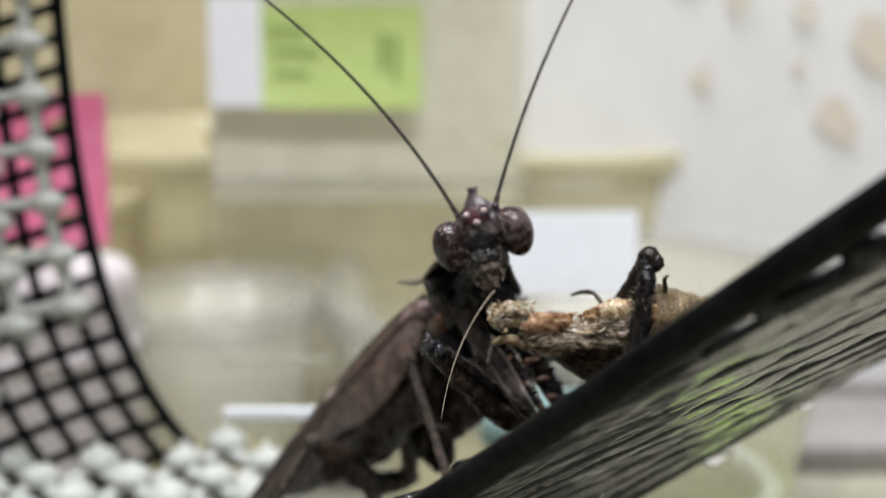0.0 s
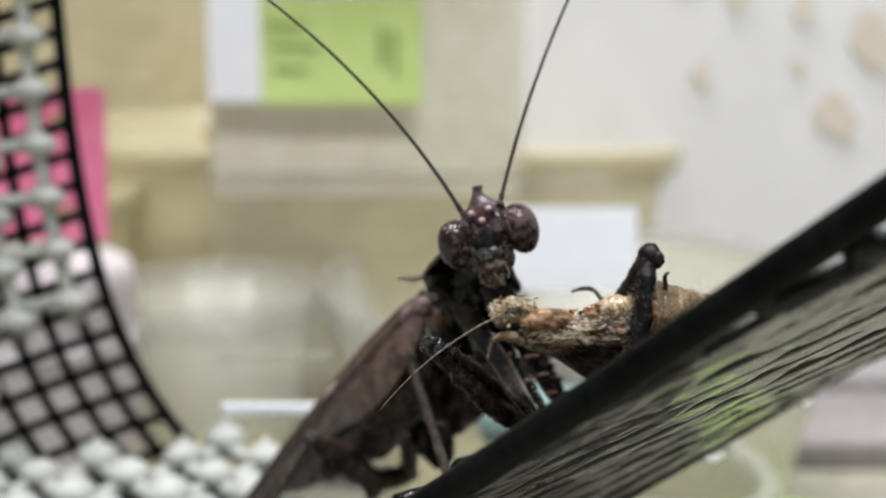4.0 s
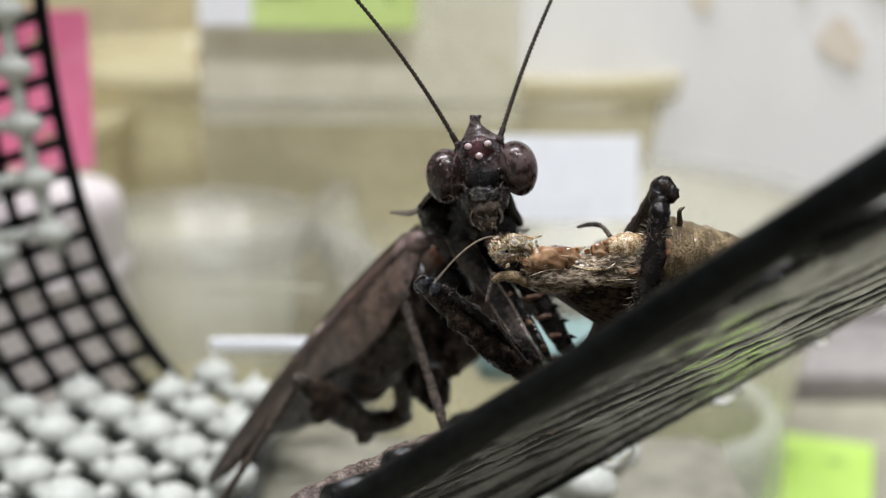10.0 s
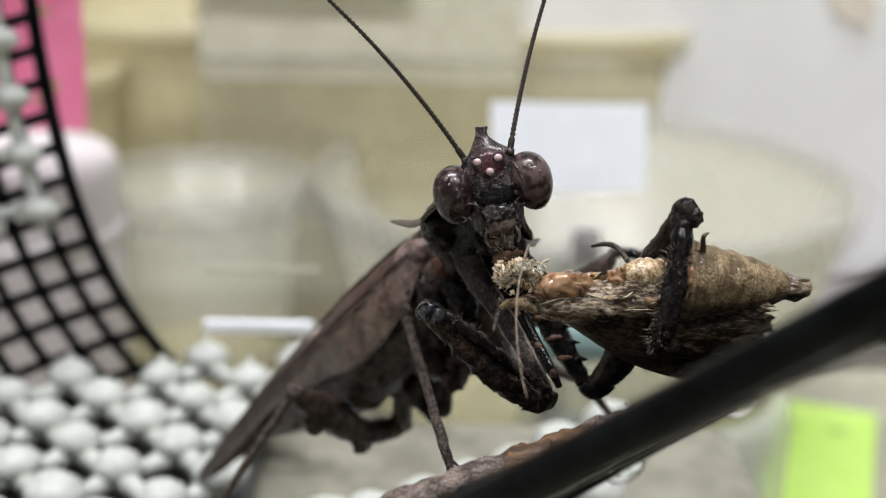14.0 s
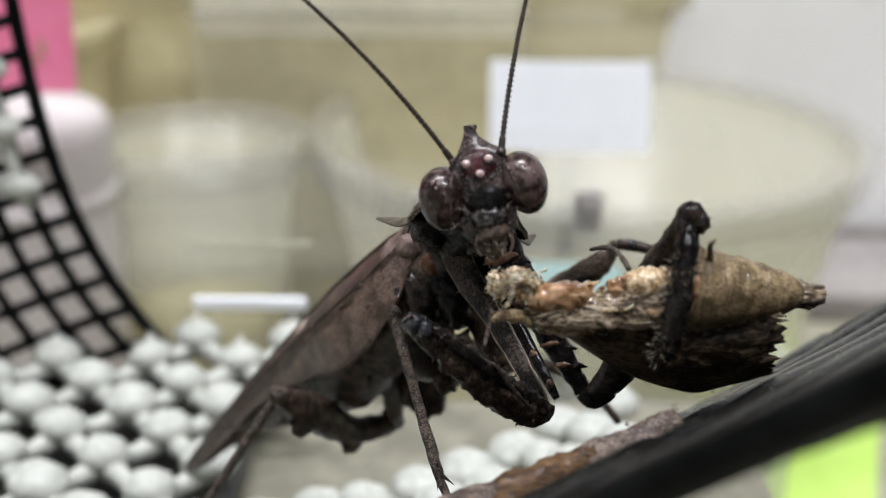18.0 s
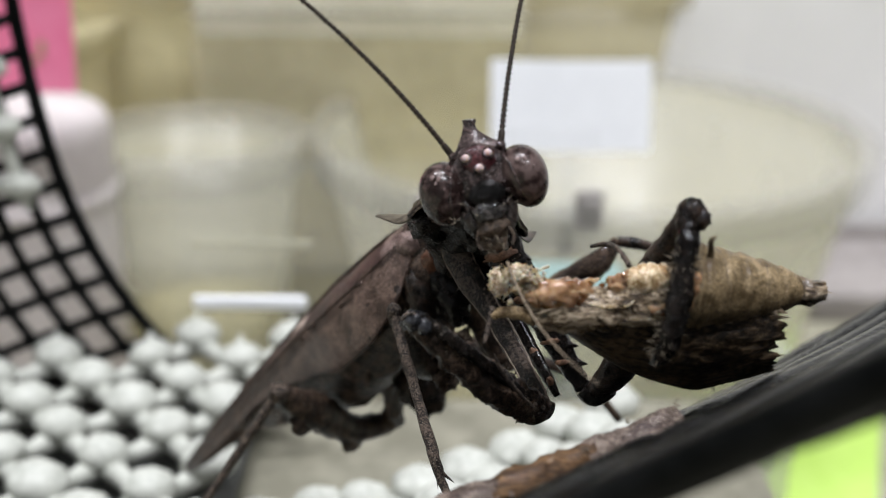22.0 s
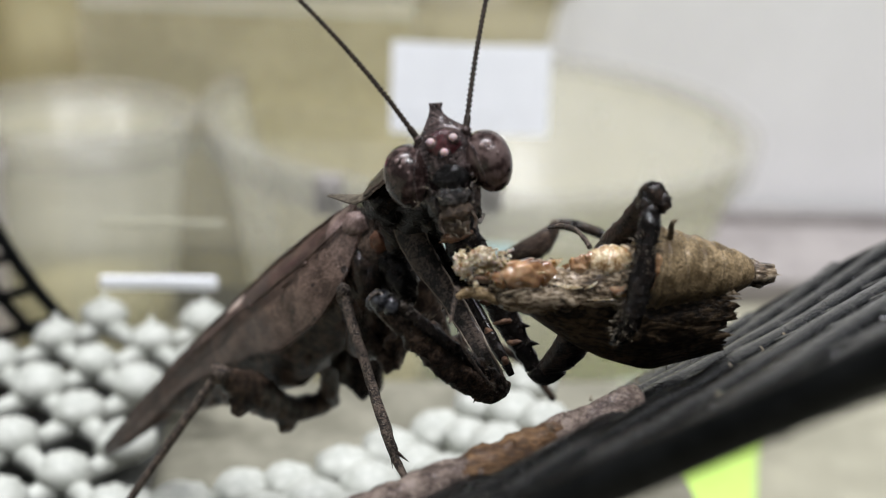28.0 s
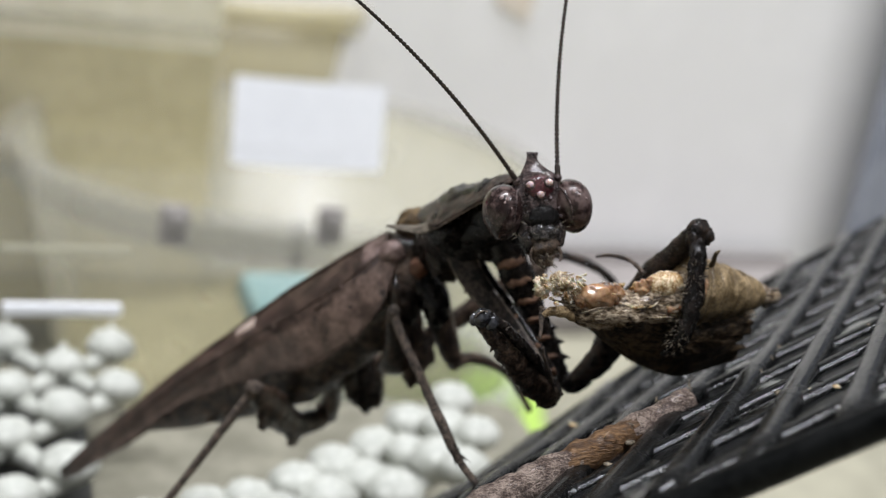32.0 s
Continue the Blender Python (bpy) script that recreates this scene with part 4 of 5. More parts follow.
    bm = limb([(12.2, -3.0, 34.6), (12.6, -3.6, 35.2), (12.5, -3.9, 36.0), (12.75, -3.9, 36.25)], [0.2, 0.16, 0.13, 0.05], 8, 4)
    leg_part("fore_tarsus", bm, PREY_LEG)
    # --- right middle leg
    mk = Vector((-2.05, 6.6, 27.6))
    foot = Vector((0.55, -0.9, 21.9))
    mf = leg_part("middle_femur", limb([(0.2, 12.4, 24.6), (0.3, 11.2, 22.6), (-0.6, 9.6, 22.9), (-1.3, 7.8, 25.4), mk], [1.0, 1.25, 1.05, 0.62, 0.42], 12, 6, 0.6, (1, 0, 0), 0.15), CHITIN_BROWN)
    for c, rr in (((0.3, 9.9, 25.0), (1.1, 0.6, 1.3)), ((1.25, 9.9, 23.6), (1.1, 0.6, 1.4)), ((0.9, 9.6, 22.3), (0.9, 0.5, 0.8))):
        bm = bmesh.new()
        ball(bm, c, rr, 18, 12, axes((0.7, 0.2, -0.5), (0.3, 0.4, 0.8)), 0.5)
        part("lobe", bm, CHITIN_BROWN, mf)
    tb = leg_part("middle_tibia", limb([mk + Vector((0, 0, 0.25)), mk.lerp(foot, 0.1), mk.lerp(foot, 0.5), mk.lerp(foot, 0.85), foot], [0.34, 0.30, 0.28, 0.32, 0.24], 10, 7, 1.0, (1, 0, 0), 0.25), CHITIN_PALE)
    bm = bmesh.new()
    thorn(bm, foot.lerp(mk, 0.05), foot + Vector((0.75, -0.25, -0.15)), 0.14, 6)
    thorn(bm, foot.lerp(mk, 0.08), foot + Vector((-0.1, -0.3, -0.5)), 0.12, 6)
    part("spur", bm, CHITIN_PALE, tb)
    leg_part("middle_tarsus", limb([foot, (1.1, -2.0, 21.3), (1.7, -3.2, 20.9), (2.4, -4.2, 21.4)], [0.24, 0.2, 0.17, 0.10], 8, 5, 1, (1, 0, 0), 0.2), CHITIN_PALE)
    bm = bmesh.new()
    ball(bm, mk + Vector((0, -0.05, 0.25)), (0.42, 0.4, 0.5), 12, 8, wob=0.3)
    part("knee", bm, CHITIN_PALE, tb)
    # --- right hind leg with its lobed femur
    hk = Vector((-9.3, 10.8, 20.5))
    fm = leg_part("hind_femur", limb([(-2.9, 14.6, 20.2), (-2.5, 16.2, 17.0), (-2.9, 16.7, 15.4), (-5.2, 15.1, 15.7), (-7.35, 13.0, 18.1), hk], [0.95, 0.9, 0.85, 0.95, 1.2, 0.6], 18, 8, 0.7, (0, 0, 1), 0.25), CHITIN_BROWN)
    for c, s in (((-5.2, 15.0, 14.9), 1.0), ((-7.9, 12.1, 18.0), 1.15)):
        bm = bmesh.new()
        ball(bm, c, (0.95 * s, 0.22, 0.85 * s), 16, 10, axes((-0.62, -0.6, 0.45), (0.2, 0.3, 0.9)), 0.35)
        part("lobe", bm, CHITIN_BROWN, fm)
    he = hk + Vector((-0.54, -0.05, -0.84)) * 16.5
    tb = leg_part("hind_tibia", limb([hk + Vector((0.1, 0, 0.2)), hk.lerp(he, 0.08), hk.lerp(he, 0.5), he], [0.36, 0.30, 0.25, 0.22], 10, 8, 1.0, (0, 1, 0), 0.25), CHITIN_PALE)
    bm = bmesh.new()
    ball(bm, hk + Vector((0.1, 0, 0.05)), (0.66, 0.5, 0.6), 16, 12, wob=0.35)
    part("knee", bm, CHITIN_PALE, tb)
    leg_part("hind_tarsus", limb([he, he + Vector((-0.9, -0.6, -0.8)), he + Vector((-2.0, -1.4, -0.9))], [0.22, 0.18, 0.1], 8, 4), CHITIN_PALE)
    # --- left middle and hind legs, behind the body
    leg_part("middle_femur", limb([(1.6, 10.6, 28.2), (2.9, 11.3, 25.4), (4.1, 11.0, 22.6)], [1.0, 0.9, 0.65], 14, 6, 0.8, (1, 0, 0), 0.2), CHITIN_BROWN)
    leg_part("middle_tibia", limb([(4.1, 11.0, 22.3), (6.2, 12.2, 22.1), (9.5, 13.6, 20.2), (12.0, 14.2, 17.0)], [0.55, 0.42, 0.3, 0.25], 10, 6, wob=0.2), CHITIN_BROWN)
    leg_part("hind_femur", limb([(-1.2, 16.0, 21.0), (0.4, 16.4, 19.4), (4.0, 15.4, 22.4), (8.2, 13.8, 26.8), (9.8, 13.1, 28.1), (11.1, 13.6, 29.5)], [0.9, 0.9, 0.7, 0.75, 0.8, 0.35], 12, 6, 0.8, (0, 0, 1), 0.2), CHITIN_BROWN)
    leg_part("hind_tibia", limb([(11.1, 13.6, 29.4), (13.0, 13.3, 29.2), (15.6, 12.4, 28.0), (18.5, 11.5, 24.0)], [0.36, 0.34, 0.3, 0.25], 10, 6, wob=0.2), CHITIN)
    return t, head, ants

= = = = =

[Problem requirements]
Except for the pictures, give all the material above again verbatim.

[The response]
0.0 s
4.0 s
10.0 s
14.0 s
18.0 s
22.0 s
28.0 s
32.0 s
Continue the Blender Python (bpy) script that recreates this scene with part 4 of 5. More parts follow.
    bm = limb([(12.2, -3.0, 34.6), (12.6, -3.6, 35.2), (12.5, -3.9, 36.0), (12.75, -3.9, 36.25)], [0.2, 0.16, 0.13, 0.05], 8, 4)
    leg_part("fore_tarsus", bm, PREY_LEG)
    # --- right middle leg
    mk = Vector((-2.05, 6.6, 27.6))
    foot = Vector((0.55, -0.9, 21.9))
    mf = leg_part("middle_femur", limb([(0.2, 12.4, 24.6), (0.3, 11.2, 22.6), (-0.6, 9.6, 22.9), (-1.3, 7.8, 25.4), mk], [1.0, 1.25, 1.05, 0.62, 0.42], 12, 6, 0.6, (1, 0, 0), 0.15), CHITIN_BROWN)
    for c, rr in (((0.3, 9.9, 25.0), (1.1, 0.6, 1.3)), ((1.25, 9.9, 23.6), (1.1, 0.6, 1.4)), ((0.9, 9.6, 22.3), (0.9, 0.5, 0.8))):
        bm = bmesh.new()
        ball(bm, c, rr, 18, 12, axes((0.7, 0.2, -0.5), (0.3, 0.4, 0.8)), 0.5)
        part("lobe", bm, CHITIN_BROWN, mf)
    tb = leg_part("middle_tibia", limb([mk + Vector((0, 0, 0.25)), mk.lerp(foot, 0.1), mk.lerp(foot, 0.5), mk.lerp(foot, 0.85), foot], [0.34, 0.30, 0.28, 0.32, 0.24], 10, 7, 1.0, (1, 0, 0), 0.25), CHITIN_PALE)
    bm = bmesh.new()
    thorn(bm, foot.lerp(mk, 0.05), foot + Vector((0.75, -0.25, -0.15)), 0.14, 6)
    thorn(bm, foot.lerp(mk, 0.08), foot + Vector((-0.1, -0.3, -0.5)), 0.12, 6)
    part("spur", bm, CHITIN_PALE, tb)
    leg_part("middle_tarsus", limb([foot, (1.1, -2.0, 21.3), (1.7, -3.2, 20.9), (2.4, -4.2, 21.4)], [0.24, 0.2, 0.17, 0.10], 8, 5, 1, (1, 0, 0), 0.2), CHITIN_PALE)
    bm = bmesh.new()
    ball(bm, mk + Vector((0, -0.05, 0.25)), (0.42, 0.4, 0.5), 12, 8, wob=0.3)
    part("knee", bm, CHITIN_PALE, tb)
    # --- right hind leg with its lobed femur
    hk = Vector((-9.3, 10.8, 20.5))
    fm = leg_part("hind_femur", limb([(-2.9, 14.6, 20.2), (-2.5, 16.2, 17.0), (-2.9, 16.7, 15.4), (-5.2, 15.1, 15.7), (-7.35, 13.0, 18.1), hk], [0.95, 0.9, 0.85, 0.95, 1.2, 0.6], 18, 8, 0.7, (0, 0, 1), 0.25), CHITIN_BROWN)
    for c, s in (((-5.2, 15.0, 14.9), 1.0), ((-7.9, 12.1, 18.0), 1.15)):
        bm = bmesh.new()
        ball(bm, c, (0.95 * s, 0.22, 0.85 * s), 16, 10, axes((-0.62, -0.6, 0.45), (0.2, 0.3, 0.9)), 0.35)
        part("lobe", bm, CHITIN_BROWN, fm)
    he = hk + Vector((-0.54, -0.05, -0.84)) * 16.5
    tb = leg_part("hind_tibia", limb([hk + Vector((0.1, 0, 0.2)), hk.lerp(he, 0.08), hk.lerp(he, 0.5), he], [0.36, 0.30, 0.25, 0.22], 10, 8, 1.0, (0, 1, 0), 0.25), CHITIN_PALE)
    bm = bmesh.new()
    ball(bm, hk + Vector((0.1, 0, 0.05)), (0.66, 0.5, 0.6), 16, 12, wob=0.35)
    part("knee", bm, CHITIN_PALE, tb)
    leg_part("hind_tarsus", limb([he, he + Vector((-0.9, -0.6, -0.8)), he + Vector((-2.0, -1.4, -0.9))], [0.22, 0.18, 0.1], 8, 4), CHITIN_PALE)
    # --- left middle and hind legs, behind the body
    leg_part("middle_femur", limb([(1.6, 10.6, 28.2), (2.9, 11.3, 25.4), (4.1, 11.0, 22.6)], [1.0, 0.9, 0.65], 14, 6, 0.8, (1, 0, 0), 0.2), CHITIN_BROWN)
    leg_part("middle_tibia", limb([(4.1, 11.0, 22.3), (6.2, 12.2, 22.1), (9.5, 13.6, 20.2), (12.0, 14.2, 17.0)], [0.55, 0.42, 0.3, 0.25], 10, 6, wob=0.2), CHITIN_BROWN)
    leg_part("hind_femur", limb([(-1.2, 16.0, 21.0), (0.4, 16.4, 19.4), (4.0, 15.4, 22.4), (8.2, 13.8, 26.8), (9.8, 13.1, 28.1), (11.1, 13.6, 29.5)], [0.9, 0.9, 0.7, 0.75, 0.8, 0.35], 12, 6, 0.8, (0, 0, 1), 0.2), CHITIN_BROWN)
    leg_part("hind_tibia", limb([(11.1, 13.6, 29.4), (13.0, 13.3, 29.2), (15.6, 12.4, 28.0), (18.5, 11.5, 24.0)], [0.36, 0.34, 0.3, 0.25], 10, 6, wob=0.2), CHITIN)
    return t, head, ants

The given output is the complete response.